Add in almond extract, vanilla extract, and egg. Beat until combined, scraping down sides as needed.
In a small bowl, stir together flour, almond flour, baking powder, and salt. Gradually mix flour mixture into butter mixture, about 1/2 cup at a time, scraping down sides as needed, until well combined.
Form dough in a disc, about 1" thick. Wrap in plastic wrap and chill in refrigerator for at least 2 hours.
When ready to bake, preheat oven to 350 degrees. Line cookie sheets with parchment paper or silicone baking mats.

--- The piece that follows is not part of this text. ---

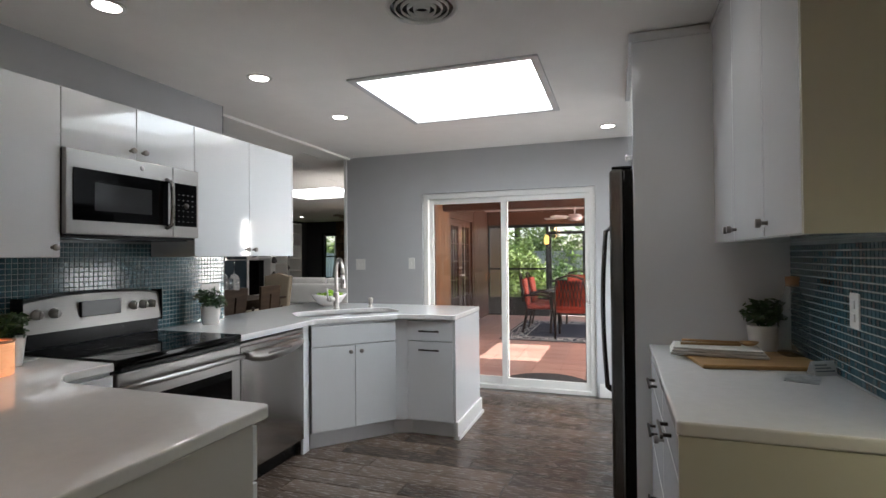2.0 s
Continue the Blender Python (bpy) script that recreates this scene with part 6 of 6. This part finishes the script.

Flour a working surface. Roll dough to about 3/8" thickness. Use ~2.75" scalloped cookie cutter to cut out cookies. Use ~1.875" scalloped cookie cutter to cut out center of half of the cookies.
Combine and re-roll as needed, but try to get as many cookies as you can out of each roll as the more you roll and add flour, the more dry the cookies become.
Bake for 9-10 minutes, or until stops start to turn golden. Let cool on sheet for about 2-3 minutes before transferring to cooling rack.
Once cookies are completely cooled, spread about 1 teaspoon of jam onto the center of the whole cookie (leave just a little room at the edges so that the jam will not seep out the sides). Place a cookie with the center cut out on top to make a sandwich.